Does ‘No’ Mean Anything?

Summer is a slow time, and writing letters to newspapers, especially about anything other than the national election, is rarely at the top of anyone’s priority list.

But the Londonderry School Board’s recommendation to build an auditorium as a high priority on the Town’s Capital Improvements Program (CIP) list brought several residents out of the summer doldrums, both as letter writers or as commentators on the ever-popular Facebook.

The preliminary architecture and engineering for a proposed auditorium at Londonderry High School went down to defeat. But that didn’t stop the School Board from unanimously voting it in as a priority 2 on the CIP, later changed to priority 3 by the CIP committee. And that’s tax money, folks.

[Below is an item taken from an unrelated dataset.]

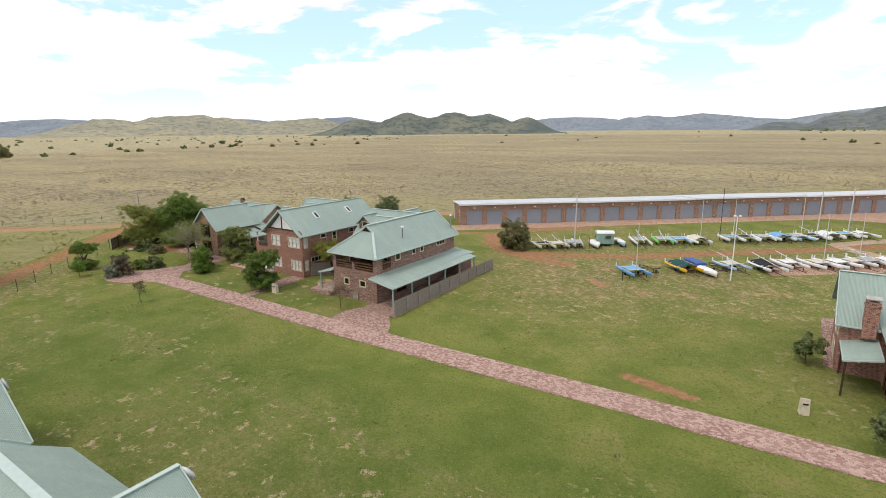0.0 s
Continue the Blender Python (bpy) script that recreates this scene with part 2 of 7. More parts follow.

Of course, if no one from the public shows up at CIP or School Board meetings, the board can keep voting forward its money-spending proposals, even now, when the district has the potential to be hit with an increase in enrollment as new homes and apartments come on line.

One of the hardest things to stomach is the argument that people didn’t realize what they were voting on when they defeated the spending proposal. Coincidentally, that’s the same argument made by the Hampstead School Board when its grand plans to build an addition to Hampstead Central School have gone down to defeat, year after year. Perhaps school board members have their own way of interpreting “no” votes on spending measures – at least they don’t seem to think it means the voters don’t want to spend the money.

Is an auditorium a “need” rather than a “want?” Is an addition at Hampstead Central a “need” as well? Both would be nice enhancements to their respective school districts, but does that constitute a “need?”

And if the voters answer no to that question, does that mean they are ill informed and don’t know what they’re doing in the voting booth? Even when they vote in favor of school budgets and other school-related money articles? Should we take for granted that voters made a mistake when it came to the auditorium and the Hampstead school addition, but knew what they were doing on everything else?

Meanwhile, we’d like to hear more about what the entertainment venue proposed for Woodmont Commons is planned to be.

Voters don’t appreciate a slap in the face, or an attempt to wear them down by putting the same proposal on the ballot year after year. Rather than criticizing those who voted down the big-ticket school items, how about listening to the will of the people, who voted no.